2 thoughts on “The New Year…

  1. First, I want to thank you for including me in your trip down memory lane. With the exception of maybe one or two of the TV shows I remember all of them once I heard them even the test pattern at midnight. I played almost all the same games even leave the house at 6:30-7:00am so I would be the first one to tag home plate and sneak the baseball equipment for a quick game of baseball before class.
    Second, thank you for your honoring Greg, who was “legendary” as the impish youngest brother/cousin and known for his ‘machine-gun’ laugh. Who, like yourself, found the love of his life in Lali and was also like you, one of the kindest gentle men I’ve ever known. I also believe he is with the Angels. His Mom and Aunt Pat.
    It’s a little bittersweet to the ending of the most horrendous year in MY lifetime and my heart goes out to the loved ones who must stay behind to finish their journey before they’re together again. But we are blessed to have a lifetime of memories to remember and smile at.
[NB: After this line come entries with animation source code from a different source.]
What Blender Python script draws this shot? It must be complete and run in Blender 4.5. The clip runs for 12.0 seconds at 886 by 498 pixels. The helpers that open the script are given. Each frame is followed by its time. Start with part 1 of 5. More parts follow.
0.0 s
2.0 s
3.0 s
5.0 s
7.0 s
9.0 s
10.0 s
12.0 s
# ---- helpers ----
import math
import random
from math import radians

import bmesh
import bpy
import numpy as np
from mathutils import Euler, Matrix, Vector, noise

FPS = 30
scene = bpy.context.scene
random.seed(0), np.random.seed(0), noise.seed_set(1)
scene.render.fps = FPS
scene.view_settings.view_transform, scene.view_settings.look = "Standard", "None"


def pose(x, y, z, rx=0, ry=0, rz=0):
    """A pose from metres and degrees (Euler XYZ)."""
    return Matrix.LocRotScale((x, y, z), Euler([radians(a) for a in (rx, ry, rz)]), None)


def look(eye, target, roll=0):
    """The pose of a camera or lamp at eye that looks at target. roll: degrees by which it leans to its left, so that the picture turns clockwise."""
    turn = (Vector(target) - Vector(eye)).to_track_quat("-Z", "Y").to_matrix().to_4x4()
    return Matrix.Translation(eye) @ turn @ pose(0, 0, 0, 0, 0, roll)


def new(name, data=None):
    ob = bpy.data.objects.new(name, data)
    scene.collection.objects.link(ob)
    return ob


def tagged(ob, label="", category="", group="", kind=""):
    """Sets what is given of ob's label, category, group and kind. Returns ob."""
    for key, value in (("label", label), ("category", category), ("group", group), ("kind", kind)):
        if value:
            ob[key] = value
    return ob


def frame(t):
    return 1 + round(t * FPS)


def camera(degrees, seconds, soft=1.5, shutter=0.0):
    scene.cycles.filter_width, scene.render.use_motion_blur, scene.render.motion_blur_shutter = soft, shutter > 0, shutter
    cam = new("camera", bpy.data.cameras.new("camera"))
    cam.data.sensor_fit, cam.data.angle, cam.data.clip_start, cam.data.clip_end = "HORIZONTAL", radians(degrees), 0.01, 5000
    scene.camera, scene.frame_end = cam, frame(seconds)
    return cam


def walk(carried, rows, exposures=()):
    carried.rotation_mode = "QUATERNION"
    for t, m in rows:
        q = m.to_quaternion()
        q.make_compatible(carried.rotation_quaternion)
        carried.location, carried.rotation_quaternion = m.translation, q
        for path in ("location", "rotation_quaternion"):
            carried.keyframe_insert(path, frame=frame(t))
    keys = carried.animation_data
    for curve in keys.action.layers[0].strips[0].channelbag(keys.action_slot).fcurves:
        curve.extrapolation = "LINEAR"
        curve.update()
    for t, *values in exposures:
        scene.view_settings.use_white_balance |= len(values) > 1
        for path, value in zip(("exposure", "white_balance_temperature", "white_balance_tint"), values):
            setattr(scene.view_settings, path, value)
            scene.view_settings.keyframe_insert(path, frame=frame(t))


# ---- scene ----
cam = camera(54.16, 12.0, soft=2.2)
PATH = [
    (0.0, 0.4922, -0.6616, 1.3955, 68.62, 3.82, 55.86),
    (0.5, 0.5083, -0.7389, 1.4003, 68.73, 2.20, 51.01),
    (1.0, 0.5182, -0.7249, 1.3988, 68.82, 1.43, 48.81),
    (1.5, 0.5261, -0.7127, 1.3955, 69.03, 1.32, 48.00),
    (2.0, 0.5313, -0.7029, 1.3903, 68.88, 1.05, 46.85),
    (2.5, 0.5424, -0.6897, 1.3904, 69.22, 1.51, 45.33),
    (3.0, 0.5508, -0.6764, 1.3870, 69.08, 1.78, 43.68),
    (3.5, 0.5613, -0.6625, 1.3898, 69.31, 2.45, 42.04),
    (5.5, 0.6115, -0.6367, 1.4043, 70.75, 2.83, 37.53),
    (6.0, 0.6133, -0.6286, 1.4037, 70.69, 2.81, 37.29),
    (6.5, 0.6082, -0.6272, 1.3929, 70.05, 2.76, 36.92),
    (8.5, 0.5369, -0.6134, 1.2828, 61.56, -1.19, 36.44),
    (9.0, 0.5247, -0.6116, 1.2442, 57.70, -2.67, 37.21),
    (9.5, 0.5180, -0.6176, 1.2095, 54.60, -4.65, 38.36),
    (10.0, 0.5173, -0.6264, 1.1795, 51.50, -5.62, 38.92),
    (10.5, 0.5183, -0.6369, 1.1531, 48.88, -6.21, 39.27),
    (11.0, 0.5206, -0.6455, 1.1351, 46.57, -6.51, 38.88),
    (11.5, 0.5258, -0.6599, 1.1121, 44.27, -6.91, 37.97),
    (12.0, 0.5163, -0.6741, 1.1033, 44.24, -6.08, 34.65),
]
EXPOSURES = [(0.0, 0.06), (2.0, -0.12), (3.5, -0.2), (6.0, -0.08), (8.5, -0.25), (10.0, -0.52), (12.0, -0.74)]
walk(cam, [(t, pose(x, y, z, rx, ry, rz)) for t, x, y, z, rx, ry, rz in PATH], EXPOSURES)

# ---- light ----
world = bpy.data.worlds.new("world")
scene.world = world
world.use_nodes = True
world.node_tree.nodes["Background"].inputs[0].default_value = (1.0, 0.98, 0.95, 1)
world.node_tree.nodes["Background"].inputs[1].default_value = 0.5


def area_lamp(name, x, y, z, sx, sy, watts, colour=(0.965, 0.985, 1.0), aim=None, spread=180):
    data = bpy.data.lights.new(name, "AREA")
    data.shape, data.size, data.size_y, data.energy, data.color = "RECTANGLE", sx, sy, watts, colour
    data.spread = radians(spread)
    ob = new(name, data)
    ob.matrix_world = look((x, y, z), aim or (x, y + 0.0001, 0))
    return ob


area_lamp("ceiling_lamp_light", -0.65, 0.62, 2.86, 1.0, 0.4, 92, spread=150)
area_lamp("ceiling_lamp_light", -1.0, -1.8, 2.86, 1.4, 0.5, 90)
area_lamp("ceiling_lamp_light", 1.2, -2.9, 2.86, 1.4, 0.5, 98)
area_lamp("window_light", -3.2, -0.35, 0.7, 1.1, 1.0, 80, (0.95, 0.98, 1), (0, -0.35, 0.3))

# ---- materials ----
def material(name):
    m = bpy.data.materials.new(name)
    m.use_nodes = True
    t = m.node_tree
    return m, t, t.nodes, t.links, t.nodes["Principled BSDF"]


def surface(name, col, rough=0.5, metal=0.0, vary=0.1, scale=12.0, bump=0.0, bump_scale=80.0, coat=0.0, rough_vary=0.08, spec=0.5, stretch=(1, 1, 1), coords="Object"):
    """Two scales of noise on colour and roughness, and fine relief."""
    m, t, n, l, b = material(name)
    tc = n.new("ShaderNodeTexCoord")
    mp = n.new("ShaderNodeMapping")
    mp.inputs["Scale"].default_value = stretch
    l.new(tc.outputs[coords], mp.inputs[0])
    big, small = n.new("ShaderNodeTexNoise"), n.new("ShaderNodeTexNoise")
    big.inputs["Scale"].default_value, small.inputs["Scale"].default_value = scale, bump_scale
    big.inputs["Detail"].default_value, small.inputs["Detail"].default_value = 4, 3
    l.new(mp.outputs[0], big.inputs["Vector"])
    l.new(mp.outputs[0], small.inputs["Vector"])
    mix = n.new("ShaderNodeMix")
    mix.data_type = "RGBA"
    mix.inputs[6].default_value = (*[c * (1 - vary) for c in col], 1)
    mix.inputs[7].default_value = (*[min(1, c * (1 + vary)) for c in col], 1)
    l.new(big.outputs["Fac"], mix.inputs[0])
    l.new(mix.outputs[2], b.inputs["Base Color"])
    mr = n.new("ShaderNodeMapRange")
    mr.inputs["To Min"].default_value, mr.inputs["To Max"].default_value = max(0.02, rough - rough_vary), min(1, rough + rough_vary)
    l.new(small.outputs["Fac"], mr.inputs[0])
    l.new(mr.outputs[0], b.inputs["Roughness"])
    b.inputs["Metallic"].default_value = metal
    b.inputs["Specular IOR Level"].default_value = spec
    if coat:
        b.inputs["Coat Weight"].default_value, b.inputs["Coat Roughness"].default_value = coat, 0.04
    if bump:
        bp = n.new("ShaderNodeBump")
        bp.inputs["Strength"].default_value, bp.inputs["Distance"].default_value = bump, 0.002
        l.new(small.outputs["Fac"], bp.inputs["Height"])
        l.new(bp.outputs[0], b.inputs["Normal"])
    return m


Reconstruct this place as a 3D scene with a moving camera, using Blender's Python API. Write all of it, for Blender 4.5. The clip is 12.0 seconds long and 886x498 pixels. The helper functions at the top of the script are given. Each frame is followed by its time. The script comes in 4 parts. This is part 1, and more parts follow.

BLESS ❣️

  2. Mother allowed us only one 30 minute show we could pick to watch a day. I picked Lassie on Sunday nights (after i practiced my piano lesson). I got to hear and sometimes see Milton Berle because that was mother’s show. After mother passed, my sister let us watch a few more. I sneaked and watched Elvis on The Steve Allen Show. My favorite thing though was staying up to watch Inner Sanctum and the Chicago Bears football game on Monday nights. Come to think of it i guess i did a lot of sneaking. When i got my first job, i saved up and got a television for every room in my apartment. I was always fascinated how a picture and sound could come through that little box. Still am.